Californians may be interested by a recent New York Times piece on the predicament of parents and children who have experienced the turmoil of inheriting a large sum of money. While this certainly seems like a very fortunate problem to have, some heirs have claimed that the lack of communication regarding a potential inheritance has left them ill-equipped to handle the responsibility and burdensome expectations that may accompany that money, with the consequences being irresponsible financial management and family discord. Proper estate planning may be the answer, but there is no one-size-fits-all answer when it comes to familial communication.

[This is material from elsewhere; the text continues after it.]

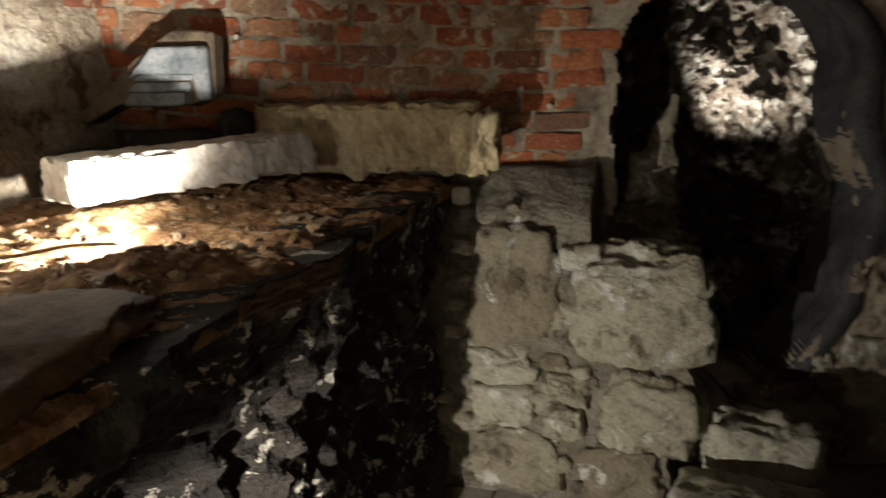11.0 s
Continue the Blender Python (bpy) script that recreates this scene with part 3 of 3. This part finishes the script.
def slab_of(bm, outline, d0, d1, m):
    lo = [bm.verts.new(m @ Vector((x, d0, z))) for x, z in outline]
    hi = [bm.verts.new(m @ Vector((x, d1, z))) for x, z in outline]
    n = len(outline)
    bm.faces.new(lo)
    bm.faces.new(list(reversed(hi)))
    for i in range(n):
        j = (i + 1) % n
        bm.faces.new((lo[j], lo[i], hi[i], hi[j]))
    bmesh.ops.bevel(bm, geom=list(bm.edges), offset=0.006, segments=2, affect="EDGES")


bm = bmesh.new()
slab_of(bm, [(-0.58, -0.09), (-0.56, -0.05), (-0.43, 0.05), (-0.35, 0.14), (-0.24, 0.225), (-0.20, 0.262), (-0.17, 0.268), (-0.02, 0.255), (0.0, 0.02), (-0.10, -0.02), (-0.32, 0.01), (-0.40, -0.02), (-0.52, -0.085)], -0.10, 0.0, FRAG)
# Brown for the dirty left part; it also paints the top's shade.
under(part("broken_body", bm, M_STONE_BROWN), fragment)
bm = bmesh.new()
slab_of(bm, [(-0.34, 0.075), (-0.25, 0.195), (-0.03, 0.195), (0.0, -0.005), (-0.055, -0.005), (-0.07, 0.10), (-0.30, 0.10)], -0.01, 0.045, FRAG)
under(part("outer_band", bm, M_MARBLE_DULL), fragment)
for k, (x0, z0, x1, h, d) in enumerate(((-0.33, 0.072, -0.078, 0.024, 0.030), (-0.35, 0.030, -0.095, 0.034, 0.020), (-0.36, -0.025, -0.11, 0.048, 0.034))):
    bm = bmesh.new()
    slab_of(bm, [(x0, z0), (x1, z0), (x1, z0 + h), (x0 + 0.03, z0 + h)], -0.01, d, FRAG)
    under(part("inner_moulding", bm, M_MARBLE_DULL), fragment)
# Stones added to prop the fragment, blackened to merge with the niche's shadow.
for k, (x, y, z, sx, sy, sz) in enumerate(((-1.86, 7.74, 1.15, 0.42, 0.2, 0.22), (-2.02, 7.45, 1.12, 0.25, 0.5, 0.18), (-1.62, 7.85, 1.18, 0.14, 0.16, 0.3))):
    tagged(boulder("rubble_stone", (sx, sy, sz), pose(x, y, z, 0, 0, 20 * k), M_SHADE_BLACK, 20 + k, square=0.7), "added shade-black rubble stone in the niche corner", "stone", "stones in the niche")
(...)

A recent study estimates that roughly 30 to 40 trillion dollars will be passed on to children over the next 30 to 40 years, so with such a tremendous amount of money at stake it seems strange that this issue is not often discussed between parents and their heirs. However, it can be an extremely uncomfortable subject, and some may consider it vulgar or rude to discuss.
Some parents worry that telling their children about a vast inheritance may sap them of any motivation to create their own wealth. But from an heir’s perspective, some who have been in this situation say they wish they had had greater knowledge of the situation and that it would have helped as they tried to adjust to life with their new-found assets.
Besides tax considerations, which are often foremost in estate planning, people should consider what they want to accomplish with their money. If this involves passing it down to future generations, parents have the responsibility of waiting until the right time to discuss the issue of inheritance with their heirs. Of course recognizing the right time isn’t always easy, but it can be beneficial to figure it out for all parties involved.